→ Problem to solve:
Retype word for word the first line of the listing and each line after it up to the line with "return V, F, U", with the pictures taken out.

----- Material for the task

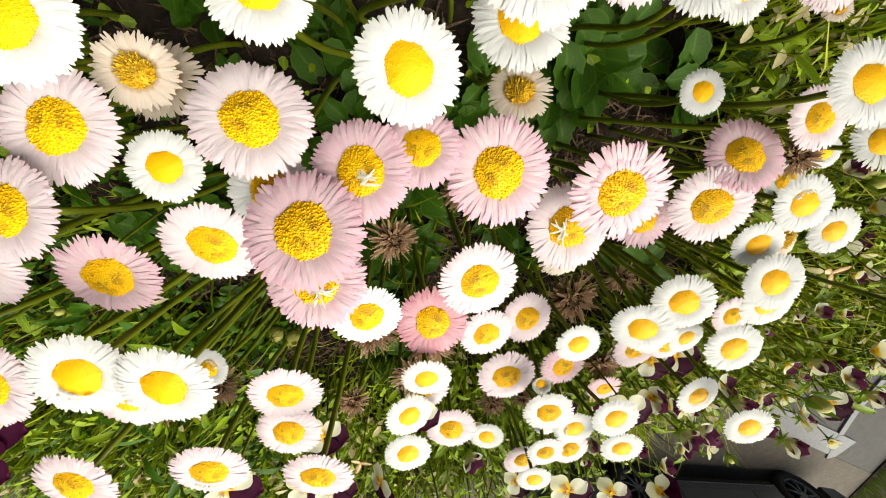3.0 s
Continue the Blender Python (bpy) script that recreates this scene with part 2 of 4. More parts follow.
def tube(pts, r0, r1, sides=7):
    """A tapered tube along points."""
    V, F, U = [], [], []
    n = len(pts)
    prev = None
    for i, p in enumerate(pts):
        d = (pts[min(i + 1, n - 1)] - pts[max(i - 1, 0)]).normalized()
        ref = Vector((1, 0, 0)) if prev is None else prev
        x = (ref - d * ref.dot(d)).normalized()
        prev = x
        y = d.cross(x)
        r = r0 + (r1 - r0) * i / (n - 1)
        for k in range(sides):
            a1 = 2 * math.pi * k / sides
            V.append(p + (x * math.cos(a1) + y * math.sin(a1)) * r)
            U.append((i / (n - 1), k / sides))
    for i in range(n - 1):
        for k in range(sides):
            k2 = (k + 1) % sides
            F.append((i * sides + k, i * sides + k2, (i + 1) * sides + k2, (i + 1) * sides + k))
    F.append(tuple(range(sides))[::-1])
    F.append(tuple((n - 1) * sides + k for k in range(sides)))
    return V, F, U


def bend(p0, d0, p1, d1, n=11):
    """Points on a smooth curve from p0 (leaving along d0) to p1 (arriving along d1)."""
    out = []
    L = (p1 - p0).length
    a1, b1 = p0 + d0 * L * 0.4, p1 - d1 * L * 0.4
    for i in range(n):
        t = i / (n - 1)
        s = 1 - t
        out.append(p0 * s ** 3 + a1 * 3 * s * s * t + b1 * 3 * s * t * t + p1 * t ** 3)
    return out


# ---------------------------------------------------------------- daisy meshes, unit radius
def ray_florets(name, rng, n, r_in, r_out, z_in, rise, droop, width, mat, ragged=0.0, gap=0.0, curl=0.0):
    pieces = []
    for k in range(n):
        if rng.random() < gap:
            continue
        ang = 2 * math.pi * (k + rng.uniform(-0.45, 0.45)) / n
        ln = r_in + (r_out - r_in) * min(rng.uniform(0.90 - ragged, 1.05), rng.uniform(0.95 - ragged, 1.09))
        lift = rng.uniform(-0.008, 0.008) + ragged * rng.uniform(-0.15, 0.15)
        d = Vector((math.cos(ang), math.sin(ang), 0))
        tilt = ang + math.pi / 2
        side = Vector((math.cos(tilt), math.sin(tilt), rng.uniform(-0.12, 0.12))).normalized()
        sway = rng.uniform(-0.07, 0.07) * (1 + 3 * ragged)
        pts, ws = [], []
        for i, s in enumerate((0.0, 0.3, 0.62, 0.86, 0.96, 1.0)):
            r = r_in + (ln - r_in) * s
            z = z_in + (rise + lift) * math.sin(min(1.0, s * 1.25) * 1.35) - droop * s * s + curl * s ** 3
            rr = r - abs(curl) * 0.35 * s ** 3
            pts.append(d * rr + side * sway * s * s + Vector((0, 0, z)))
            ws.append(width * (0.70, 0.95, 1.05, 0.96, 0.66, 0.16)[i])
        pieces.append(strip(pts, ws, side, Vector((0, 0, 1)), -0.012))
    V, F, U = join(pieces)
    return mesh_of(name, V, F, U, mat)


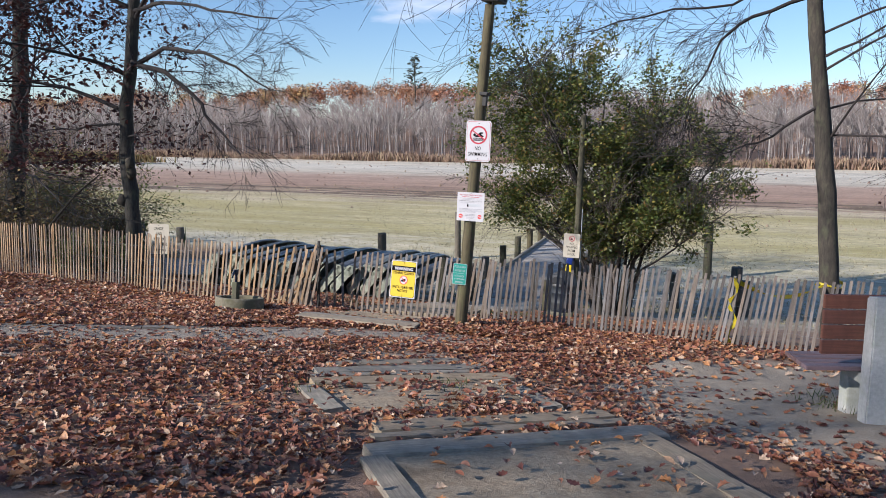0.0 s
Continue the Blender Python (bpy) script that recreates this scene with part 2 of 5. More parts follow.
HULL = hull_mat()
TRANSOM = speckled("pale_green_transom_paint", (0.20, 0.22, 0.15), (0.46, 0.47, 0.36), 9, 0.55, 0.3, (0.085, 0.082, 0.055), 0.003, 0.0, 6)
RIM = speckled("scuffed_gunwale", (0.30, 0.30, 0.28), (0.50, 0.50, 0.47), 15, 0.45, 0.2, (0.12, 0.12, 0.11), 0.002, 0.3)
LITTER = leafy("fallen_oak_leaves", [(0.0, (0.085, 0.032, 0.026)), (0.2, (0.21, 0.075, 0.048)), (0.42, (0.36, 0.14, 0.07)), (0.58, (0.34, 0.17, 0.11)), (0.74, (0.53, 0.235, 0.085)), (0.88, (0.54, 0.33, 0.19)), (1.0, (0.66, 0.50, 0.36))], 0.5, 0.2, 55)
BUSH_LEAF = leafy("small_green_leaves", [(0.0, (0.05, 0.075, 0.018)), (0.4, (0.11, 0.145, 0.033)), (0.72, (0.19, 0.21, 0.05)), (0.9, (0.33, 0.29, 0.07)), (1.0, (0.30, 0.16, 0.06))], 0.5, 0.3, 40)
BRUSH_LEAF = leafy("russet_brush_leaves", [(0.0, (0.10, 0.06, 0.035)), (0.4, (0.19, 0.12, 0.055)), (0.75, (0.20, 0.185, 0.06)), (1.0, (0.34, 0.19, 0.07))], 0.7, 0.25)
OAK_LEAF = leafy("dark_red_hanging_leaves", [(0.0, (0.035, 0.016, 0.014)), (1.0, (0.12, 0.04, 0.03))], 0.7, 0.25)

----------

→ The reply:
3.0 s
Continue the Blender Python (bpy) script that recreates this scene with part 2 of 4. More parts follow.
def tube(pts, r0, r1, sides=7):
    """A tapered tube along points."""
    V, F, U = [], [], []
    n = len(pts)
    prev = None
    for i, p in enumerate(pts):
        d = (pts[min(i + 1, n - 1)] - pts[max(i - 1, 0)]).normalized()
        ref = Vector((1, 0, 0)) if prev is None else prev
        x = (ref - d * ref.dot(d)).normalized()
        prev = x
        y = d.cross(x)
        r = r0 + (r1 - r0) * i / (n - 1)
        for k in range(sides):
            a1 = 2 * math.pi * k / sides
            V.append(p + (x * math.cos(a1) + y * math.sin(a1)) * r)
            U.append((i / (n - 1), k / sides))
    for i in range(n - 1):
        for k in range(sides):
            k2 = (k + 1) % sides
            F.append((i * sides + k, i * sides + k2, (i + 1) * sides + k2, (i + 1) * sides + k))
    F.append(tuple(range(sides))[::-1])
    F.append(tuple((n - 1) * sides + k for k in range(sides)))
    return V, F, U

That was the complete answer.